Absolute Convergence Hypothesis

Poor nations have lower (K/L), but higher MPL.
Two reasons for absolute convergence:
1. Law of diminishing marginal product of capital stock
2. don't need to reinvent wheeel: advantages to second comers. take advantage of foreign advanced tech (copy, adopt and assimilate...): improve A

conversely, rich countries would eventually

Plotting GDP per capita growth vs. GDP per capita, we would expect a negative correlation, but the scatter plot doesn't support this theory. There's no correlation. We need to reexamine the hypothesis.

BTW, among OECD countries, Korea, Ireland and Portugal have highest real per capita GDP growth.

Conditional Convergence Hypothesis

Whether poorer countries can grow faster and hence catch up with richer countries or not: It turned out to be conditional on having good policies and institutions in place such as:
- investment in education, see panel 3
- investment in physical capital stock, see panel 4
- trade openness, see panel 5 (there are other geographical factors)
- stable macroeconomic management (low inflation, low budget deficits, stable exchange rates)
- quality of public institution, see panel 6, related to expropriation risk

We actually find poor nations lending to richer nations (like China to US).

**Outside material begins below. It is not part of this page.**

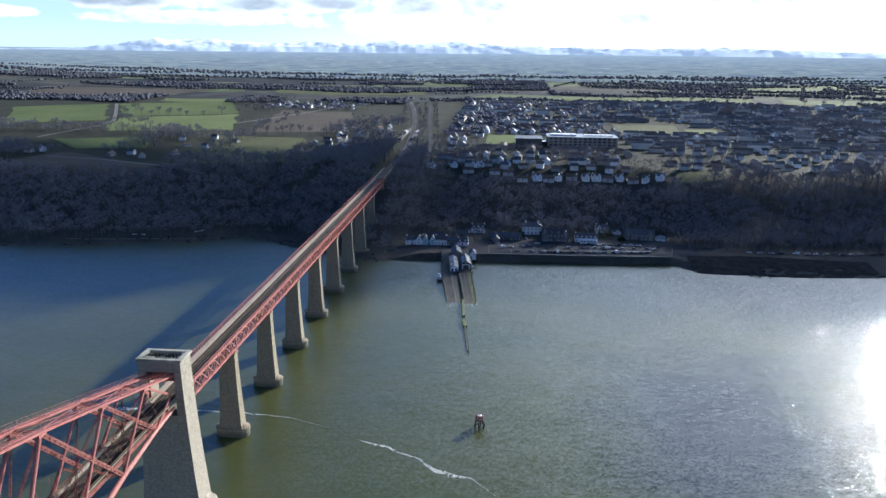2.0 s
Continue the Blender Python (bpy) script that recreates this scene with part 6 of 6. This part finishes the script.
def far_tree(seed):
    """A far tree: a stout trunk and an uneven crown, twiggy at its rim."""
    rr = random.Random(seed)
    h = rr.uniform(8.5, 12)
    n, rows = 6, (0.22, 0.55, 0.86)
    v = [(0.5 * math.cos(2.1 * k), 0.5 * math.sin(2.1 * k), -1) for k in range(3)] + [(0.3 * math.cos(2.1 * k), 0.3 * math.sin(2.1 * k), h * 0.4) for k in range(3)]
    t = [(k, (k + 1) % 3, 3 + k) for k in range(3)] + [((k + 1) % 3, 3 + (k + 1) % 3, 3 + k) for k in range(3)]
    cv, ct = [], []
    for q, f in enumerate(rows):
        for k in range(n):
            a = 2 * math.pi * (k + 0.5 * q) / n
            rad = h * (0.48, 0.70, 0.42)[q] * rr.uniform(0.7, 1.25)
            cv.append((rad * math.cos(a), rad * math.sin(a), h * f * rr.uniform(0.85, 1.12)))
    cv.append((rr.uniform(-1, 1), rr.uniform(-1, 1), h))
    for q in range(2):
        for k in range(n):
            a, b = q * n + k, q * n + (k + 1) % n
            ct.extend([(a, b, a + n), (b, b + n, a + n)])
    ct.extend([(2 * n + k, 2 * n + (k + 1) % n, 3 * n) for k in range(n)])
    for k in range(22):
        d = Vector((rr.gauss(0, 1), rr.gauss(0, 1), abs(rr.gauss(0, 1)) - 0.2)).normalized()
        o = Vector((d.x * h * 0.3, d.y * h * 0.3, h * 0.55 + d.z * h * 0.33))
        s = d.cross(Vector((rr.uniform(-1, 1), rr.uniform(-1, 1), 1))).normalized() * 0.5
        m = len(cv)
        cv.extend([tuple(o - s), tuple(o + s), tuple(o + d * rr.uniform(2, 4))])
        ct.append((m, m + 1, m + 2))
    return np.array(v), np.array(t), np.array(cv), np.array(ct)


FAR = [far_tree(200 + i) for i in range(7)]


def forest(name, spots, templates, label, seed, crown=None):
    """One object of many bare trees, each turned and sized on its own."""
    r = np.random.RandomState(seed)
    vs, ts, kinds, n = [], [], [], 0
    for x, y, s in spots:
        wv, wt_, cv, ct = templates[r.randint(len(templates))]
        a = r.rand() * 6.283
        c, sn = math.cos(a) * s, math.sin(a) * s
        z = gz(x, y)
        h = s * (0.85 + 0.3 * r.rand())
        for k, (v, t_) in enumerate(((wv, wt_), (cv, ct))):
            out = np.empty_like(v)
            out[:, 0] = v[:, 0] * c - v[:, 1] * sn + x
            out[:, 1] = v[:, 0] * sn + v[:, 1] * c + y
            out[:, 2] = v[:, 2] * h + z
            vs.append(out)
            ts.append(t_ + n)
            kinds.append(np.full(len(t_), k, np.int32))
            n += len(v)
    me = mesh_from(name, np.concatenate(vs), np.concatenate(ts), M_BARK)
    me.materials.append(crown or M_CROWN)
    me.polygons.foreach_set("material_index", np.concatenate(kinds))
    ob = new(name, me)
    return tagged(ob, label, "trees", kind="stuff")


TOP_X = [-1000, -420, -300, -240, -222, -100, -60, -14, 12, 40, 60, 290, 300, 360, 700, 1000]
TOP_Y = [540, 490, 474, 482, 534, 556, 620, 700, 700, 560, 512, 510, 496, 526, 560, 640]
r = random.Random(41)
bank = []
x = -900.0
while x < 900:
    sh = shore(x)
    start = sh + (16 if x < 20 else 62 if x < 290 else 46 + 10 * (x < 480))
    if 60 < x < 110:
        start = sh + 42
    if 110 <= x < 290:
        start = sh + 56
    y = start
    end = float(np.interp(x, TOP_X, TOP_Y))
    while y < end:
        xx, yy = x + r.uniform(-3.4, 3.4), y + r.uniform(-3.4, 3.4)
        if any(abs(xx - a) < b and -24 < yy - c < d for a, c, b, d in HOUSE_SPOTS):
            y += 7.4
            continue
        if not (abs(xx - AX) < 11 and yy > 395) and noise.noise(Vector((xx * 0.02, yy * 0.02, 3))) > -0.42:
            bank.append((xx, yy, r.uniform(0.6, 1.15)))
        y += 7.4
    x += 7.4
forest("woodland", bank, COARSE, "dense bare winter woodland on the steep bank", 1)

belts = []


def belt(x0, x1, y0, y1, step, lo=0.5, hi=0.95, cut=-0.1, avoid=True):
    x = x0
    while x < x1:
        y = y0
        while y < y1:
            xx, yy = x + r.uniform(-0.5, 0.5) * step, y + r.uniform(-0.5, 0.5) * step
            if noise.noise(Vector((xx * 0.013, yy * 0.013, 8))) > cut and (not avoid or clear(xx, yy)) and all(abs(xx - a) + abs(yy - b) > 7 for a, b in placed):
                belts.append((xx, yy, r.uniform(lo, hi)))
            y += step
        x += step


belt(12, 34, 560, 760, 8)
belt(-70, -12, 600, 780, 9, cut=-0.3)
belt(-130, -40, 560, 640, 8, cut=-0.4)
belt(-130, -20, 780, 1000, 10, cut=-0.15)
belt(45, 640, 535, 620, 9.5, 0.35, 0.7, -0.2)
belt(45, 260, 620, 800, 11, 0.3, 0.6, -0.2)
belt(260, 900, 620, 800, 12.5, 0.3, 0.6, -0.15)
belt(60, 280, 600, 660, 9, 0.4, 0.75, -0.05)
belt(-345, -205, 590, 735, 10, 0.5, 0.9, -0.12)
belt(-620, -330, 745, 790, 11, 0.5, 0.9, -0.1)
belt(-360, -290, 700, 800, 10, 0.5, 0.9, -0.1)
belt(-290, -230, 760, 900, 12, 0.5, 0.9, -0.05)
belt(-560, -400, 560, 660, 10, 0.5, 0.9, -0.1)
belt(-900, -420, 520, 600, 10, 0.6, 1.0, -0.2)
belt(-360, -120, 1120, 1180, 12, 0.5, 0.9, -0.1)
belt(-420, -320, 1240, 1300, 12, 0.6, 1.0, -0.3)
belt(255, 640, 960, 990, 11, 0.5, 0.9, -0.2)
belt(640, 700, 860, 1380, 13, 0.6, 0.9, 0.0)
for k in range(95):
    # scrub along the railway and the street
    y = 530 + 8 * k
    for x, gap in ((float(np.interp(y, (520, 775, 950, 1420), (2, -6, -22, -90))), 8.5), (float(np.interp(y, (560, 850, 1300), (34, 12, -30))), 5.5)):
        for q in (-1, 1):
            if r.random() < 0.8 and y > (700 if gap > 8 else 560):
                belts.append((x + q * (gap + r.uniform(0, 8)), y + r.uniform(-3, 3), r.uniform(0.3, 0.6)))
forest("tree_belts", belts, COARSE, "bare trees in gardens, hedges and along the railway", 2)

belts = []
belt(45, 260, 780, 1380, 11, 0.3, 0.6, -0.15)
belt(260, 1000, 780, 1390, 12.5, 0.3, 0.6, -0.12)
forest("garden_trees", belts, FAR, "bare trees and hedges in the town gardens", 4)
belts = []


def woods(x0, x1, y0, y1, step, lo, hi, cut, sx, sy, seed):
    """Woods in long bands, with clear ground between."""
    x = x0
    while x < x1:
        y = y0
        while y < y1:
            xx, yy = x + r.uniform(-0.5, 0.5) * step, y + r.uniform(-0.5, 0.5) * step
            if noise.fractal(Vector((xx * sx, yy * sy, seed)), 1.0, 2.0, 3) > cut:
                belts.append((xx, yy, r.uniform(lo, hi)))
            y += step
        x += step


woods(-1700, -640, 1230, 1420, 7.8, 0.48, 0.75, -0.05, 0.004, 0.012, 1)
woods(-460, -80, 1290, 1420, 7.8, 0.48, 0.75, -0.15, 0.005, 0.012, 2)
woods(-80, 720, 1385, 1430, 8.2, 0.41, 0.68, -0.15, 0.01, 0.02, 3)
woods(240, 1500, 1560, 1690, 8.2, 0.48, 0.75, 0.08, 0.004, 0.014, 4)
woods(-1500, 240, 1600, 2050, 9.0, 0.54, 0.75, 0.08, 0.0022, 0.009, 5)
woods(240, 1900, 1760, 2050, 11.5, 0.54, 0.82, 0.10, 0.0022, 0.011, 15)
woods(-1900, 2000, 2060, 2300, 14.8, 0.54, 0.82, 0.10, 0.0016, 0.012, 6)
woods(900, 1900, 1290, 1480, 10.7, 0.48, 0.75, 0.02, 0.004, 0.012, 8)
for k in range(26):
    # hedgerows
    x0, y0 = r.uniform(-1600, 1500), r.uniform(1420, 2050)
    L, a = r.uniform(120, 420), r.choice((0.05, -0.08, 0.1, 1.2, 1.45))
    for q in range(int(L / 9)):
        belts.append((x0 + q * 9 * math.cos(a) + r.uniform(-3, 3), y0 + q * 9 * math.sin(a) + r.uniform(-3, 3), r.uniform(0.3, 0.7)))

# Blue-grey far crowns, with distance haze put into the colour.
M_FARWOOD = crown_material("far_winter_crowns", (0.105, 0.107, 0.120), (0.165, 0.164, 0.172))
forest("far_woods", belts, FAR, "far bare woods between the fields", 3, M_FARWOOD)

# single trees in hedges and fields
FINE = []
for i in range(4):
    wv, wt_, cv, ct = tree_arrays(300 + i, 13 + i, 900, 10, 5, 3, (0.8, 1.9), 0.075, 0.46)
    FINE.append((mesh_from("trunk", wv, wt_, M_BARK), mesh_from("crown", cv, ct, M_CROWN)))
spots = []
for i in range(9):
    spots.append((-640 + 22 * i + r.uniform(-6, 6), 792 - 1.2 * i + r.uniform(-6, 6)))
for i in range(8):
    spots.append((-478 + 14 * i + r.uniform(-5, 5), 862 - 9 * i + r.uniform(-5, 5)))
for i in range(9):
    spots.append((-480 + 22 * i, 915 + 22 * i + r.uniform(-8, 8)))
for i in range(7):
    spots.append((-560 + 20 * i, 1015 + r.uniform(-40, 40)))
for i in range(9):
    spots.append((-240 + 13 * i + r.uniform(-4, 4), 770 + 3 * i + r.uniform(-4, 4)))
for i in range(8):
    spots.append((-230 + r.uniform(-8, 8), 800 + 38 * i))
for i in range(10):
    spots.append((300 + 38 * i, 1425 + r.uniform(-8, 8)))
for i in range(12):
    spots.append((760 + 42 * i, 1400 + 6 * i + r.uniform(-8, 8)))
for i, (x, y) in enumerate(spots):
    t = thing("tree", (x, y, gz(x, y), 0, 0, r.uniform(0, 360)), "bare spreading winter tree in a field hedge", "tree", "hedgerow trees")
    s = r.uniform(0.7, 1.1)
    t.scale = (s, s, s * r.uniform(0.9, 1.1))
    tm, cm = FINE[i % 4]
    part("trunk", tm, M_BARK, t)
    part("crown", cm, M_CROWN, t)


def shrub(x, y, rx, h, label, mat, seed, name="shrub"):
    """A rounded evergreen of many small leaf clumps."""
    rr = np.random.RandomState(seed)
    n = 1500
    d = rr.randn(n, 3)
    d /= np.linalg.norm(d, axis=1)[:, None]
    rad = 0.72 + 0.28 * rr.rand(n)
    c = d * rad[:, None] * np.array([rx, rx, h * 0.55]) * (1 + 0.18 * np.sin(5 * d[:, :1] + 3 * d[:, 1:2]))
    c[:, 2] = np.abs(c[:, 2] + h * 0.42)
    u, w = rr.randn(n, 3) * 0.45, rr.randn(n, 3) * 0.45
    v = np.stack([c - u * 0.5, c + u * 0.5, c + w], 1).reshape(-1, 3)
    t = thing(name, (x, y, gz(x, y)), label, "shrub")
    ob = new("foliage", mesh_from("foliage", v, np.arange(3 * n).reshape(-1, 3), mat))
    ob.parent = t
    part("stem", Geo().tube((0, 0, -0.3), (0, 0, h * 0.5), 0.35, 0.2, 7), M_BARK, t)


shrub(213.5, 417, 8.5, 9.0, "large rounded olive evergreen beside the inn", M_GORSE, 5)
shrub(228, 408, 3.2, 3.5, "dark evergreen garden bush", M_EVERGREEN, 6)
shrub(138, 412, 3.5, 5.0, "dark evergreen bush by the inn yard", M_EVERGREEN, 7)
shrub(160, 418, 4.0, 6.0, "dark evergreen beside the hotel", M_EVERGREEN, 8)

Why not just invest it internally? Because of all the risks involved. Even though returns in US may be less, the risk is less too. The risk-adjusted rate of return in poorer nations is actually pretty low.

Global imbalances and capital flows graph shows that the US and G7 nations (except Japan) are borrowing heavily and the loans are coming from emerging and developing nations. The e&d nations don't have enough capital flows that would help them grow because of all the risks they have.